Report05 May 2017

Rohler moves to second on world all-time list with 93.90m in Doha – IAAF Diamond League


Thomas Rohler unleashes his 93.90m bomb in Doha (© Hasse Sjogren/Jiro Mochizuki)

A 90-metre javelin throw at any stage of the season is noteworthy. But a 93.90m throw on a season’s debut suggests Thomas Rohler could be set for an incredible year.

The Olympic champion, competing in Doha at the opening IAAF Diamond League competition of the year, saw his early lead taken away from him in the third round as compatriot Johannes Vetter sent his spear out to a world-leading 89.68m.

But Vetter’s mark lasted only a few minutes at the top of the world list as Rohler responded in the next round with 93.90m.

As it flashed up on the scoreboard, so did various sets of initials to indicate that it was a world lead, a meeting record, an IAAF Diamond League record, and a national record. It also, perhaps more significantly, moves him to second on the world all-time list behind world record-holder Jan Zelezny.

The Czech legend owns five throws in excess of Rohler’s mark from Doha; the most recent one of those was more than 20 years ago.

It essentially marked the end of the competition as Rohler passed his remaining two attempts and Vetter couldn’t get within three metres of his own mark from round three. Jakub Vadlejch of the Czech Republic threw 87.91m, which at most other top-flight meetings would have been enough to win, but tonight it put him in third place.

“I did not see that coming, I did not expect that in the first start of the season,” said Rohler, whose previous best was 91.28m. “I’m second best, ever. It will take some days to realise that.

“It was an amazing competition for all of us,” he added. “We had a good training camp this year; it was early so we did a lot of fast training on the grass.”

Semenya supreme

Olympic champion Caster Semenya hasn’t lost any of the unbeatable aura she carried throughout last season.
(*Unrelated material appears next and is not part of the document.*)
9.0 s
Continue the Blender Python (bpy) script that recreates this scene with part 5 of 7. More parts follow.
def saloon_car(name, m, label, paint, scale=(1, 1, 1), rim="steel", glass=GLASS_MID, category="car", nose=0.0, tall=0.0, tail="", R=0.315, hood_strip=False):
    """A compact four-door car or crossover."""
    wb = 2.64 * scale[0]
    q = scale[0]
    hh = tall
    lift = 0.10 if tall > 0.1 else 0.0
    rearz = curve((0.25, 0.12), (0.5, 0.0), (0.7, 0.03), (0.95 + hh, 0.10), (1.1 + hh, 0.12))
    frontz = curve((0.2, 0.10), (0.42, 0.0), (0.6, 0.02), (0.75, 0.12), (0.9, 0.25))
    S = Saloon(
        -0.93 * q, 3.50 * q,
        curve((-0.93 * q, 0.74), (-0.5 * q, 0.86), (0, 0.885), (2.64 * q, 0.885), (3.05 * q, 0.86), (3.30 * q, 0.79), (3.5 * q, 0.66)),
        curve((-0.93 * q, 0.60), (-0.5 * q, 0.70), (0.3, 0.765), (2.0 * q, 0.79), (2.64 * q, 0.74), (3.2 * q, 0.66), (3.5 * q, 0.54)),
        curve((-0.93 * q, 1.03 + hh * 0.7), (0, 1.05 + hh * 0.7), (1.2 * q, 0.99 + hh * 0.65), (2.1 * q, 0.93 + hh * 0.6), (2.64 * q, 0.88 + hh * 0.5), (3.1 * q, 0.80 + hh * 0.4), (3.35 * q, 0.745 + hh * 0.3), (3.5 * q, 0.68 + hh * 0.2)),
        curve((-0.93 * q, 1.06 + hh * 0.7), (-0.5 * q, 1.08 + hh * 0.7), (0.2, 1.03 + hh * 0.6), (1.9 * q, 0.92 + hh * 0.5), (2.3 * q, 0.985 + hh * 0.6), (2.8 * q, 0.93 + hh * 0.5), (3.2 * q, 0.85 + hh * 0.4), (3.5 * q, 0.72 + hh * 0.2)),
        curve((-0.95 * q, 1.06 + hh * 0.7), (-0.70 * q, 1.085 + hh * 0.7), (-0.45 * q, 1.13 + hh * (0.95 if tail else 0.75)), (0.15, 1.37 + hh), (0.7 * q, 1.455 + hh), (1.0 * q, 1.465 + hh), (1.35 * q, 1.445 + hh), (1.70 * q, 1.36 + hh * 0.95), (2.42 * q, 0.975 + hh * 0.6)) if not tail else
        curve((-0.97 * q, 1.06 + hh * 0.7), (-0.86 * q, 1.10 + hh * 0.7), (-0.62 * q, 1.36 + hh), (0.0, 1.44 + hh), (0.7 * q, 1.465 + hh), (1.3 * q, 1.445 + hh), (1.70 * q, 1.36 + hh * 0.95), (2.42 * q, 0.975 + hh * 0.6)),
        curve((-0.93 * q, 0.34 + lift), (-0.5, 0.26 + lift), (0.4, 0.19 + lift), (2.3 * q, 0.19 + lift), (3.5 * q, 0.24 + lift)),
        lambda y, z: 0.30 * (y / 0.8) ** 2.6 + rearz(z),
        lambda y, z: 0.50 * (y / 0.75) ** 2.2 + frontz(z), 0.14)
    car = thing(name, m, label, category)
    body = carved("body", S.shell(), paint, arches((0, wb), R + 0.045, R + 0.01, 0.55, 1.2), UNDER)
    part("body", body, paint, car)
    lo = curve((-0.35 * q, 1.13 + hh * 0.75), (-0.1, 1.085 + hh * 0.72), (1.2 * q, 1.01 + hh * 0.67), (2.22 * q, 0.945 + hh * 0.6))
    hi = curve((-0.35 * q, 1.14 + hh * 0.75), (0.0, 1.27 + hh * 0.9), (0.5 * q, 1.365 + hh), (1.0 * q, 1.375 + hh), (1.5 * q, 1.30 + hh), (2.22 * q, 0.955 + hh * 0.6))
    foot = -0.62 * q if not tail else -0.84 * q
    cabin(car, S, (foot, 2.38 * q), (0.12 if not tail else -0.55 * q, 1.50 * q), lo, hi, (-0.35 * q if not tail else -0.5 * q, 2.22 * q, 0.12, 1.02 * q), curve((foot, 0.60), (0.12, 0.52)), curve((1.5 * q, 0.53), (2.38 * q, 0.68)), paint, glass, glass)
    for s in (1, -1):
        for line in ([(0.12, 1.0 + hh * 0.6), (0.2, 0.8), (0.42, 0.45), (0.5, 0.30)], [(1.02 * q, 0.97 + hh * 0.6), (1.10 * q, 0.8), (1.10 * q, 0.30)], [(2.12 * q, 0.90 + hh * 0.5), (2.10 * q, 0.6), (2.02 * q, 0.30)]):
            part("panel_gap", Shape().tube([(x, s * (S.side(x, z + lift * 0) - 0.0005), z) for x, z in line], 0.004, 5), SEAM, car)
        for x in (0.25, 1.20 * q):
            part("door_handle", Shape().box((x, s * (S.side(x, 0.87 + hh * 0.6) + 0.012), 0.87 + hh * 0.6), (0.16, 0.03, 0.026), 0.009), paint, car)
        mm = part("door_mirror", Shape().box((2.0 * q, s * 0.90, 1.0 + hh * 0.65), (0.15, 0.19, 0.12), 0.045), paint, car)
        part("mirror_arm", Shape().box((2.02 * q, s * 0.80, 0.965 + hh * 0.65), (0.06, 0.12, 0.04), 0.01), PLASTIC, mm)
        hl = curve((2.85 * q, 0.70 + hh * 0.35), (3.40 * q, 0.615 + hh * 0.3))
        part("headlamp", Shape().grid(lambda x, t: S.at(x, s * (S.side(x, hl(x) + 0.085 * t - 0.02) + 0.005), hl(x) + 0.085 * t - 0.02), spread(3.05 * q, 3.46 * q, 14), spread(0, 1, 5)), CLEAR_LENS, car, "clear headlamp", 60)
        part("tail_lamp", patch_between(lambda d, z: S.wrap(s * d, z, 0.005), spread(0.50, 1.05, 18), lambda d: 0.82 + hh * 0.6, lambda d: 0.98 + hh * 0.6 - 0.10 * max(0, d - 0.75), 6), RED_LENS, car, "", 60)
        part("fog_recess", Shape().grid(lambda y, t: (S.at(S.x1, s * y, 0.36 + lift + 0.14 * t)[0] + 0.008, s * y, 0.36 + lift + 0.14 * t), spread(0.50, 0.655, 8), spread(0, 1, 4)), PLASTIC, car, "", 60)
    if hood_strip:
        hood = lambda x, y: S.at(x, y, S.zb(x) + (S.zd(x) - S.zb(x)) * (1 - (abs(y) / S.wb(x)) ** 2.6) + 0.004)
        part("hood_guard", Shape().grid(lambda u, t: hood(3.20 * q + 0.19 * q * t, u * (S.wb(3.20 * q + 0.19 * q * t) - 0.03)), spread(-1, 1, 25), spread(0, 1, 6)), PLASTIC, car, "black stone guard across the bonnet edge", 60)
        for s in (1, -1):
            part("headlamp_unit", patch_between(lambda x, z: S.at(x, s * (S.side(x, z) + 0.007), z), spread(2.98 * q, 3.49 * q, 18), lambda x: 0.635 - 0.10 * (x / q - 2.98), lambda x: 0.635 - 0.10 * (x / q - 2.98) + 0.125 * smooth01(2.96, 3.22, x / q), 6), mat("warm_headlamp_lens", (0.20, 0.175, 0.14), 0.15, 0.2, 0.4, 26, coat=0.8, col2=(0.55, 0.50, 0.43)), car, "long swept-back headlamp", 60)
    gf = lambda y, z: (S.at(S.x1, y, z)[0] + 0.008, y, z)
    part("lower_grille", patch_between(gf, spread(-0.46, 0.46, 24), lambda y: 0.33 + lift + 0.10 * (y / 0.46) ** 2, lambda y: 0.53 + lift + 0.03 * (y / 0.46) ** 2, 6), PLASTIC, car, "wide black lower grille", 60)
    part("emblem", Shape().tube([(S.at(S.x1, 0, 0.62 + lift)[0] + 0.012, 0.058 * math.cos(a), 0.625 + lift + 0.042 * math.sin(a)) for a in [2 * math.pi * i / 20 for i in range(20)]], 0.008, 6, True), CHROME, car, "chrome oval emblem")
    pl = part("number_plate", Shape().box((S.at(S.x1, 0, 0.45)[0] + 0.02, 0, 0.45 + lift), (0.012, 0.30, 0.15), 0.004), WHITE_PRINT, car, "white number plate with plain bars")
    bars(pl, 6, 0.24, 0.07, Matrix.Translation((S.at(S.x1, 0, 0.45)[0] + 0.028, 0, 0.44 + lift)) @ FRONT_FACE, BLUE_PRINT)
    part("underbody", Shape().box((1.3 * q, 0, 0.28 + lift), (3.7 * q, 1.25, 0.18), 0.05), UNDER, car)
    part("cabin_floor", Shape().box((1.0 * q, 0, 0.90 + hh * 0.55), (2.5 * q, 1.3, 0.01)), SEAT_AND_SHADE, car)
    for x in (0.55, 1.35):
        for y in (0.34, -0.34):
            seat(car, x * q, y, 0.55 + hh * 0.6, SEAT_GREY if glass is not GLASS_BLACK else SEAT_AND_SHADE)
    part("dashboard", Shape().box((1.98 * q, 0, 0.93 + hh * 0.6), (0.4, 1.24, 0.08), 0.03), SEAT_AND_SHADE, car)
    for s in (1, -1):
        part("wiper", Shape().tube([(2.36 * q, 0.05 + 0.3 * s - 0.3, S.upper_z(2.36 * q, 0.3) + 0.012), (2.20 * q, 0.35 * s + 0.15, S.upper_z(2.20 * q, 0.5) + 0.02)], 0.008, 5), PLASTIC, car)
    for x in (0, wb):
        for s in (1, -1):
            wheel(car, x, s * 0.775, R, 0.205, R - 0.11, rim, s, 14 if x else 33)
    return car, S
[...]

The South African sat in the middle of the pack on the first lap of the 800m before taking up the sole lead with 200 metres remaining and moving away from the rest of the field. Olympic bronze medallist Margaret Wambui was the only athlete capable of covering the move, but Semenya crossed the line a comfortable winner in a world-leading meeting record of 1:56.61.

Wambui was second in 1:57.03 as fellow Kenyan Eunice Sum was third in 1:58.76. Habitam Alemu was fourth in 1:58.92 while world 1500m champion Genzebe Dibaba, making her 800m debut, was fifth in 1:59.37.
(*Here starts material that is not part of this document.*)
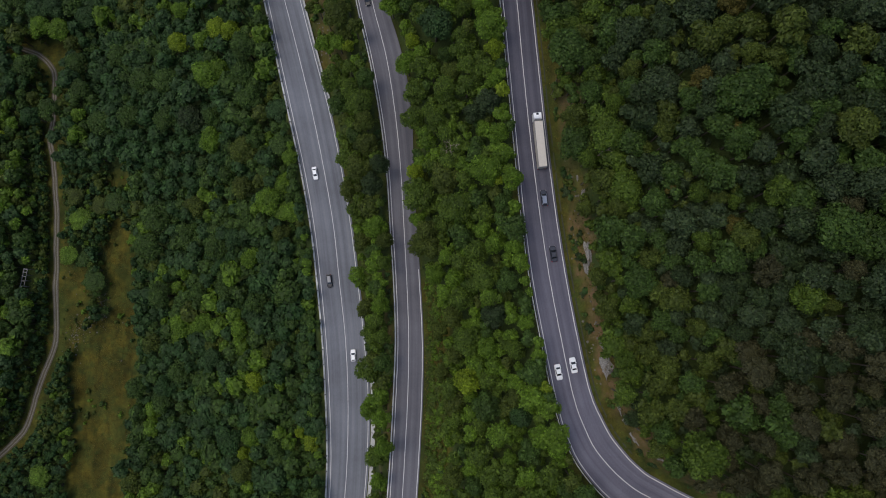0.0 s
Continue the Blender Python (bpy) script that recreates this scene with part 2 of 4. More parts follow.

“The race was fantastic and the field is great,” said Semenya. “I’m looking forward to having great races; my only concern now is to finish my studies. I’m left with two semesters, so I need to graduate and get my focus back on the track.”

On a night of numerous world-leading marks, world silver medallist Elijah Manangoi led a Kenyan sweep of the top six places in the men’s 1500m. The field was paced through 800m in 1:53.10 before Timothy Cheruiyot took up the running.

But Manangoi proved to have the stronger finish and held off 2011 world silver medallist Silas Kiplagat to win by 0.33 in 3:31.90. Bethwell Birgen, Vincent Kibet and Cheruiyot all finished within 3:33.

Competing in his first race since taking victory in the mixed 4x400m at the IAAF/BTC World Relays Bahamas 2017, Steven Gardiner of The Bahamas held off two-time world champion LaShawn Merritt to win the 400m.

The world leader clocked 44.60 to Merritt’s 44.78. USA’s Tony McQuay was third in 44.92.

“I could have executed better, but it’s a little windy,” said Gardiner. “It’s the start of the season so I feel good, but I should have done better so I’m looking forward to the rest of the season.”

Olympic champion Michelle Carter led from start to finish to take full points in the women’s shot put. The US thrower opened with 18.86m and improved to 19.32m in round three. Hungary’s Olympic bronze medallist Anita Marton, as she often does, saved her best for the last round, but her 18.99m wasn’t enough to beat Carter.